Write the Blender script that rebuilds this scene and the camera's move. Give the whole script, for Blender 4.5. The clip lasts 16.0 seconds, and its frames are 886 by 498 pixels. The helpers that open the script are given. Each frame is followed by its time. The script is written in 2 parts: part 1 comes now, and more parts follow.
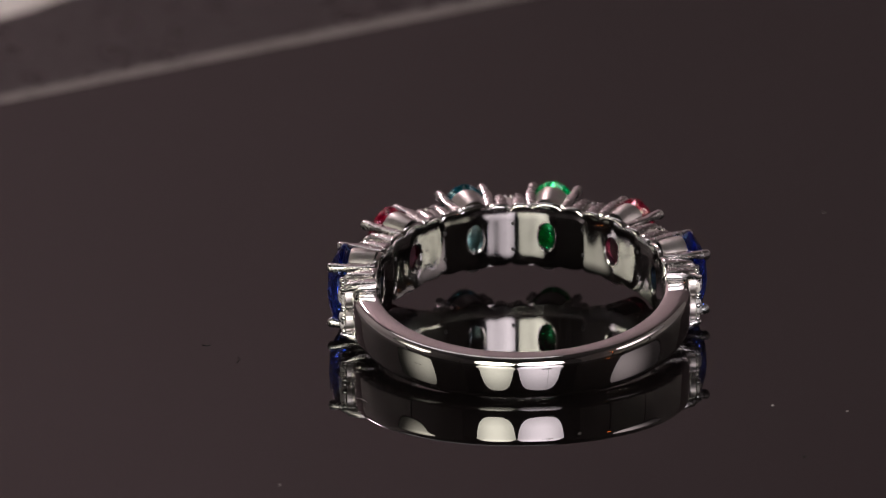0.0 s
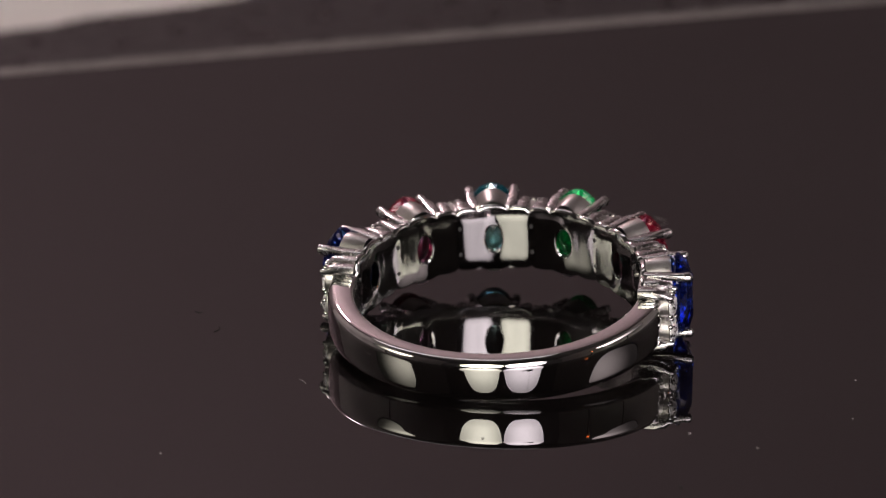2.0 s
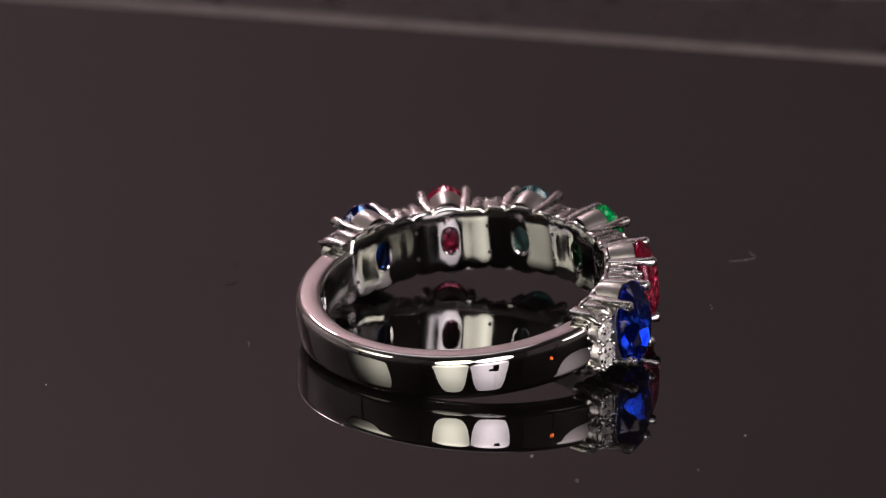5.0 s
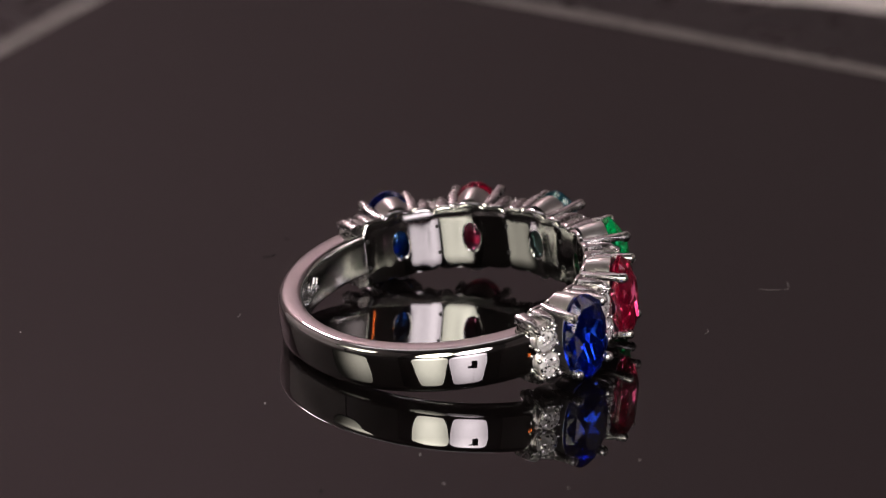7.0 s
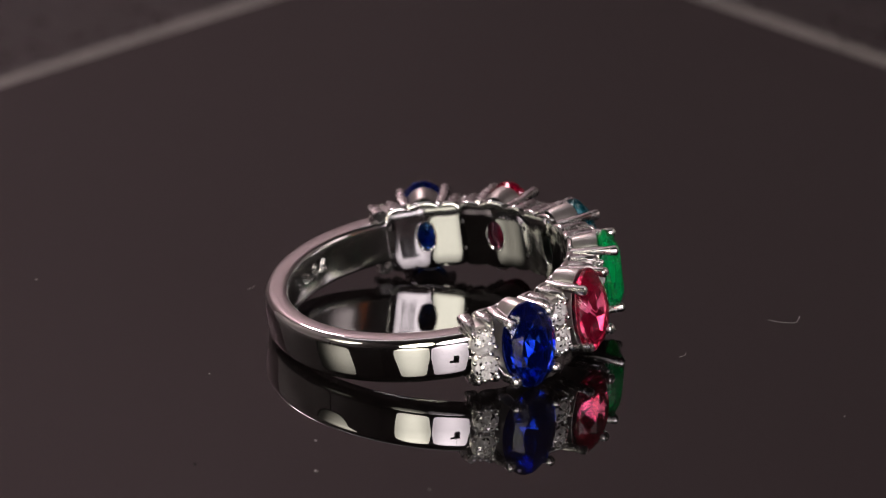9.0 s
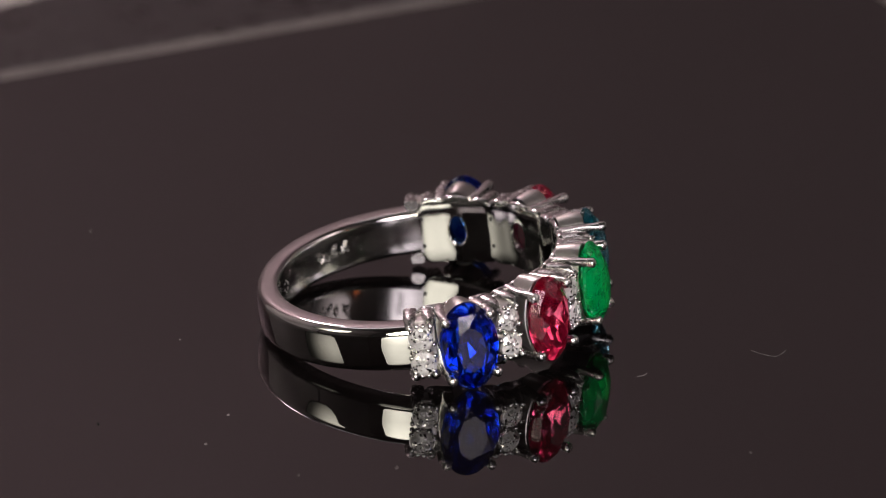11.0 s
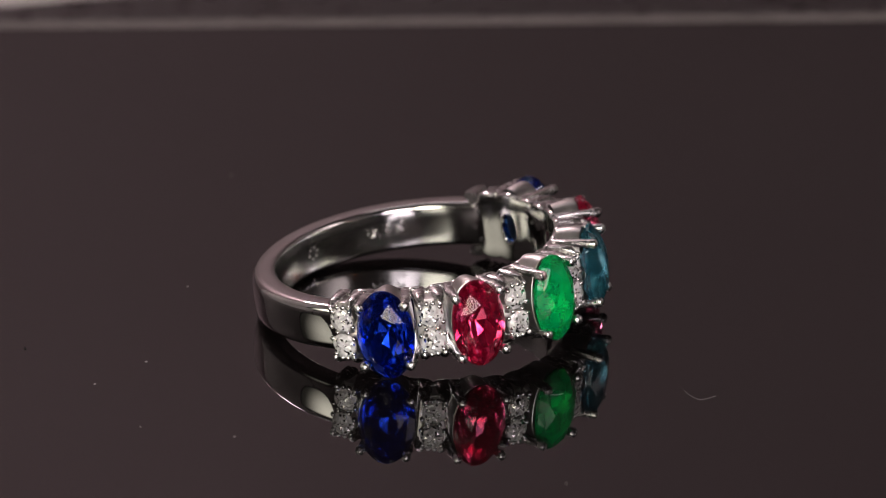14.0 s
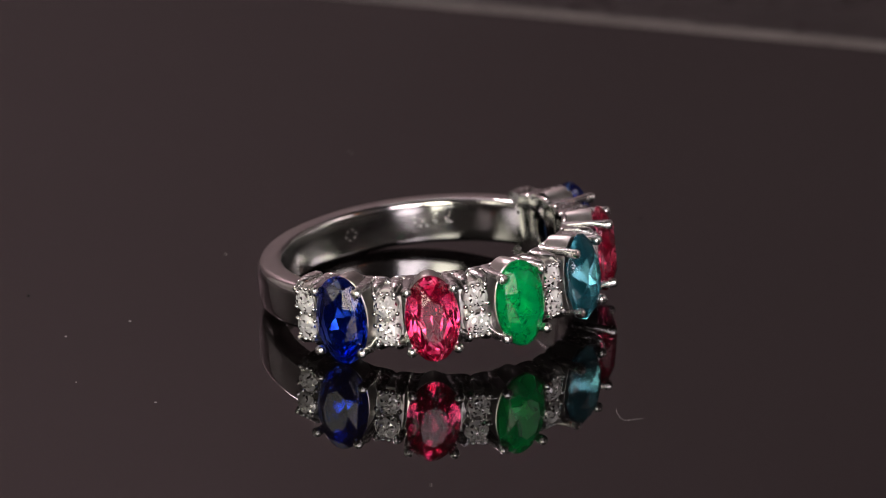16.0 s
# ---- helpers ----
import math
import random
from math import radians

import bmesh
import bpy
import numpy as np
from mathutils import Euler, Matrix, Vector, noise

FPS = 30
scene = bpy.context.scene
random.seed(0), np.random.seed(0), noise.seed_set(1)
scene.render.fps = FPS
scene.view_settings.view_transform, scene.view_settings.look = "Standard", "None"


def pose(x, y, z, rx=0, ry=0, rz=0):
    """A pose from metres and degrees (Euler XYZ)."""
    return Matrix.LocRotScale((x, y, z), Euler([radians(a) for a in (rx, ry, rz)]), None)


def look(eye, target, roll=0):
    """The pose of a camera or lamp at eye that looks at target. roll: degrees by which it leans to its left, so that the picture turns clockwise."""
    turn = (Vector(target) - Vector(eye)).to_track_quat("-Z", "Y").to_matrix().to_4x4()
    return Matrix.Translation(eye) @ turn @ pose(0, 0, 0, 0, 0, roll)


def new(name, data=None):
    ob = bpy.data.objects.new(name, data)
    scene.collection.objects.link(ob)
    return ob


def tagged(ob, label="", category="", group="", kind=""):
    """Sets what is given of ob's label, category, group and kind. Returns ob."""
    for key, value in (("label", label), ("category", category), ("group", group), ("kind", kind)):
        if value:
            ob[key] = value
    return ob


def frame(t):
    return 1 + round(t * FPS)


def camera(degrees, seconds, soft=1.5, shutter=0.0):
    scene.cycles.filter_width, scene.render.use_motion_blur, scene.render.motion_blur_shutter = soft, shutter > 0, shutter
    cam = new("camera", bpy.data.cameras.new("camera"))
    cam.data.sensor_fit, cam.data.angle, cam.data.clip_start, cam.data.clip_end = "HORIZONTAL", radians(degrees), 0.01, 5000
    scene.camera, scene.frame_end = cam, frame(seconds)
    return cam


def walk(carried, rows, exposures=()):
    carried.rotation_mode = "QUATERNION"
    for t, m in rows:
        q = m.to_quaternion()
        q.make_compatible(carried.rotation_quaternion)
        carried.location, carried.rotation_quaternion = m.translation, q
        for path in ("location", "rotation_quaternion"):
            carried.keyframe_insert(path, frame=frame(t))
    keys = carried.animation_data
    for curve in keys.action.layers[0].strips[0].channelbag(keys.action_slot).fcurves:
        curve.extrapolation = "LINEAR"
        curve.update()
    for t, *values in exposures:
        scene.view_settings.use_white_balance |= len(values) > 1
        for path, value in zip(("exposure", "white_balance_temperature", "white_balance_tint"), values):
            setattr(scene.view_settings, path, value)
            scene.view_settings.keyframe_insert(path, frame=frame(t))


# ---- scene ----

MM = 0.001
EYE = (0.0, -0.43290, 0.17778)
WAY = Vector((-0.006284, 0.928093, -0.372297))
SPIN = -8.499          # turntable, degrees a second
cam = camera(6.4104, 16.0, soft=0.8)
cam.data.dof.use_dof = True
cam.data.dof.focus_distance = 0.461
cam.data.dof.aperture_fstop = 50
still = look(EYE, tuple(Vector(EYE) + WAY), -0.593)
walk(cam, [(0.0, still), (16.0, still)])

# ---- world and exposure ----
world = bpy.data.worlds.new("studio_world")
world.use_nodes = True
world.node_tree.nodes["Background"].inputs[0].default_value = (0.5, 0.42, 0.44, 1)
world.node_tree.nodes["Background"].inputs[1].default_value = 0.02
scene.world = world
scene.view_settings.exposure = 0.0


# ---- materials ----
def material(name):
    m = bpy.data.materials.new(name)
    m.use_nodes = True
    nt = m.node_tree
    return m, nt, nt.nodes["Principled BSDF"]


def node(nt, kind, **inputs):
    n = nt.nodes.new(kind)
    for k, v in inputs.items():
        n.inputs[k.replace("_", " ")].default_value = v
    return n


def grain(nt, scale, detail=6.0):
    """A noise texture in the object's own space."""
    co = nt.nodes.new("ShaderNodeTexCoord")
    n = node(nt, "ShaderNodeTexNoise", Scale=scale, Detail=detail)
    nt.links.new(co.outputs["Object"], n.inputs["Vector"])
    return n


def ramp(nt, source, low, high, start=0.3, end=0.7):
    r = nt.nodes.new("ShaderNodeValToRGB")
    r.color_ramp.elements[0].position, r.color_ramp.elements[1].position = start, end
    r.color_ramp.elements[0].color, r.color_ramp.elements[1].color = (*low, 1), (*high, 1)
    nt.links.new(source, r.inputs[0])
    return r


def bumped(nt, p, source, strength, distance):
    b = node(nt, "ShaderNodeBump", Strength=strength, Distance=distance)
    nt.links.new(source, b.inputs["Height"])
    nt.links.new(b.outputs[0], p.inputs["Normal"])


def plain(name, low, high, rough, scale, metal=0.0, bump=0.1, size=0.0005, ior=1.45, detail=4.0):
    m, nt, p = material(name)
    n = grain(nt, scale)
    r = ramp(nt, n.outputs["Fac"], low, high)
    nt.links.new(r.outputs[0], p.inputs["Base Color"])
    fine = grain(nt, scale * 7.3, detail)
    q = ramp(nt, fine.outputs["Fac"], (rough * 0.8,) * 3, (min(1, rough * 1.25),) * 3)
    nt.links.new(q.outputs[0], p.inputs["Roughness"])
    p.inputs["Metallic"].default_value, p.inputs["IOR"].default_value = metal, ior
    if bump:
        bumped(nt, p, fine.outputs["Fac"], bump, size)
    return m


def gem(name, colour, body, ior, cloud, fire=0.0, rough=0.05):
    """Cut stone: coloured glass, with a share of milky body that also stands for inner light."""
    m, nt, p = material(name)
    p.inputs["Base Color"].default_value = (*colour, 1)
    p.inputs["Roughness"].default_value = 0.0
    p.inputs["IOR"].default_value = ior
    p.inputs["Transmission Weight"].default_value = 1.0
    d = nt.nodes.new("ShaderNodeBsdfPrincipled")
    d.inputs["Roughness"].default_value = rough
    d.inputs["IOR"].default_value = ior
    d.inputs["Metallic"].default_value = fire
    n = grain(nt, 900.0, 3.0)
    r = ramp(nt, n.outputs["Fac"], [c * 0.45 for c in body], body)
    nt.links.new(r.outputs[0], d.inputs["Base Color"])
    mix = nt.nodes.new("ShaderNodeMixShader")
    mix.inputs[0].default_value = cloud
    nt.links.new(p.outputs[0], mix.inputs[1])
    nt.links.new(d.outputs[0], mix.inputs[2])
    nt.links.new(mix.outputs[0], nt.nodes["Material Output"].inputs["Surface"])
    return m


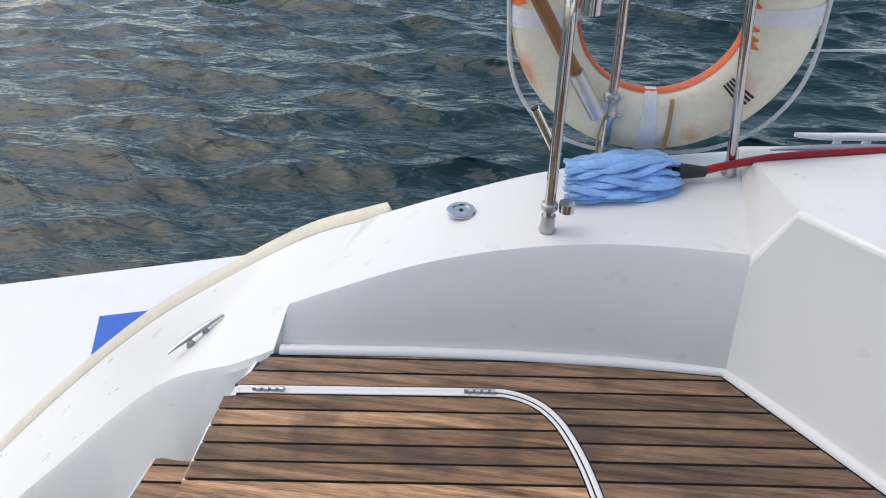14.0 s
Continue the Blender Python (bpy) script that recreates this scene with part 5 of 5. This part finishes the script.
*****
Extract every line of the data exactly; pictures stay out.

COMPLETE RESPONSE:
Write the Blender script that rebuilds this scene and the camera's move. Give the whole script, for Blender 4.5. The clip lasts 16.0 seconds, and its frames are 886 by 498 pixels. The helpers that open the script are given. Each frame is followed by its time. The script is written in 2 parts: part 1 comes now, and more parts follow.
0.0 s
2.0 s
5.0 s
7.0 s
9.0 s
11.0 s
14.0 s
16.0 s
# ---- helpers ----
import math
import random
from math import radians

import bmesh
import bpy
import numpy as np
from mathutils import Euler, Matrix, Vector, noise

FPS = 30
scene = bpy.context.scene
random.seed(0), np.random.seed(0), noise.seed_set(1)
scene.render.fps = FPS
scene.view_settings.view_transform, scene.view_settings.look = "Standard", "None"


def pose(x, y, z, rx=0, ry=0, rz=0):
    """A pose from metres and degrees (Euler XYZ)."""
    return Matrix.LocRotScale((x, y, z), Euler([radians(a) for a in (rx, ry, rz)]), None)


def look(eye, target, roll=0):
    """The pose of a camera or lamp at eye that looks at target. roll: degrees by which it leans to its left, so that the picture turns clockwise."""
    turn = (Vector(target) - Vector(eye)).to_track_quat("-Z", "Y").to_matrix().to_4x4()
    return Matrix.Translation(eye) @ turn @ pose(0, 0, 0, 0, 0, roll)


def new(name, data=None):
    ob = bpy.data.objects.new(name, data)
    scene.collection.objects.link(ob)
    return ob


def tagged(ob, label="", category="", group="", kind=""):
    """Sets what is given of ob's label, category, group and kind. Returns ob."""
    for key, value in (("label", label), ("category", category), ("group", group), ("kind", kind)):
        if value:
            ob[key] = value
    return ob


def frame(t):
    return 1 + round(t * FPS)


def camera(degrees, seconds, soft=1.5, shutter=0.0):
    scene.cycles.filter_width, scene.render.use_motion_blur, scene.render.motion_blur_shutter = soft, shutter > 0, shutter
    cam = new("camera", bpy.data.cameras.new("camera"))
    cam.data.sensor_fit, cam.data.angle, cam.data.clip_start, cam.data.clip_end = "HORIZONTAL", radians(degrees), 0.01, 5000
    scene.camera, scene.frame_end = cam, frame(seconds)
    return cam


def walk(carried, rows, exposures=()):
    carried.rotation_mode = "QUATERNION"
    for t, m in rows:
        q = m.to_quaternion()
        q.make_compatible(carried.rotation_quaternion)
        carried.location, carried.rotation_quaternion = m.translation, q
        for path in ("location", "rotation_quaternion"):
            carried.keyframe_insert(path, frame=frame(t))
    keys = carried.animation_data
    for curve in keys.action.layers[0].strips[0].channelbag(keys.action_slot).fcurves:
        curve.extrapolation = "LINEAR"
        curve.update()
    for t, *values in exposures:
        scene.view_settings.use_white_balance |= len(values) > 1
        for path, value in zip(("exposure", "white_balance_temperature", "white_balance_tint"), values):
            setattr(scene.view_settings, path, value)
            scene.view_settings.keyframe_insert(path, frame=frame(t))


# ---- scene ----

MM = 0.001
EYE = (0.0, -0.43290, 0.17778)
WAY = Vector((-0.006284, 0.928093, -0.372297))
SPIN = -8.499          # turntable, degrees a second
cam = camera(6.4104, 16.0, soft=0.8)
cam.data.dof.use_dof = True
cam.data.dof.focus_distance = 0.461
cam.data.dof.aperture_fstop = 50
still = look(EYE, tuple(Vector(EYE) + WAY), -0.593)
walk(cam, [(0.0, still), (16.0, still)])

# ---- world and exposure ----
world = bpy.data.worlds.new("studio_world")
world.use_nodes = True
world.node_tree.nodes["Background"].inputs[0].default_value = (0.5, 0.42, 0.44, 1)
world.node_tree.nodes["Background"].inputs[1].default_value = 0.02
scene.world = world
scene.view_settings.exposure = 0.0


# ---- materials ----
def material(name):
    m = bpy.data.materials.new(name)
    m.use_nodes = True
    nt = m.node_tree
    return m, nt, nt.nodes["Principled BSDF"]


def node(nt, kind, **inputs):
    n = nt.nodes.new(kind)
    for k, v in inputs.items():
        n.inputs[k.replace("_", " ")].default_value = v
    return n


def grain(nt, scale, detail=6.0):
    """A noise texture in the object's own space."""
    co = nt.nodes.new("ShaderNodeTexCoord")
    n = node(nt, "ShaderNodeTexNoise", Scale=scale, Detail=detail)
    nt.links.new(co.outputs["Object"], n.inputs["Vector"])
    return n


def ramp(nt, source, low, high, start=0.3, end=0.7):
    r = nt.nodes.new("ShaderNodeValToRGB")
    r.color_ramp.elements[0].position, r.color_ramp.elements[1].position = start, end
    r.color_ramp.elements[0].color, r.color_ramp.elements[1].color = (*low, 1), (*high, 1)
    nt.links.new(source, r.inputs[0])
    return r


def bumped(nt, p, source, strength, distance):
    b = node(nt, "ShaderNodeBump", Strength=strength, Distance=distance)
    nt.links.new(source, b.inputs["Height"])
    nt.links.new(b.outputs[0], p.inputs["Normal"])


def plain(name, low, high, rough, scale, metal=0.0, bump=0.1, size=0.0005, ior=1.45, detail=4.0):
    m, nt, p = material(name)
    n = grain(nt, scale)
    r = ramp(nt, n.outputs["Fac"], low, high)
    nt.links.new(r.outputs[0], p.inputs["Base Color"])
    fine = grain(nt, scale * 7.3, detail)
    q = ramp(nt, fine.outputs["Fac"], (rough * 0.8,) * 3, (min(1, rough * 1.25),) * 3)
    nt.links.new(q.outputs[0], p.inputs["Roughness"])
    p.inputs["Metallic"].default_value, p.inputs["IOR"].default_value = metal, ior
    if bump:
        bumped(nt, p, fine.outputs["Fac"], bump, size)
    return m


def gem(name, colour, body, ior, cloud, fire=0.0, rough=0.05):
    """Cut stone: coloured glass, with a share of milky body that also stands for inner light."""
    m, nt, p = material(name)
    p.inputs["Base Color"].default_value = (*colour, 1)
    p.inputs["Roughness"].default_value = 0.0
    p.inputs["IOR"].default_value = ior
    p.inputs["Transmission Weight"].default_value = 1.0
    d = nt.nodes.new("ShaderNodeBsdfPrincipled")
    d.inputs["Roughness"].default_value = rough
    d.inputs["IOR"].default_value = ior
    d.inputs["Metallic"].default_value = fire
    n = grain(nt, 900.0, 3.0)
    r = ramp(nt, n.outputs["Fac"], [c * 0.45 for c in body], body)
    nt.links.new(r.outputs[0], d.inputs["Base Color"])
    mix = nt.nodes.new("ShaderNodeMixShader")
    mix.inputs[0].default_value = cloud
    nt.links.new(p.outputs[0], mix.inputs[1])
    nt.links.new(d.outputs[0], mix.inputs[2])
    nt.links.new(mix.outputs[0], nt.nodes["Material Output"].inputs["Surface"])
    return m


14.0 s
Continue the Blender Python (bpy) script that recreates this scene with part 5 of 5. This part finishes the script.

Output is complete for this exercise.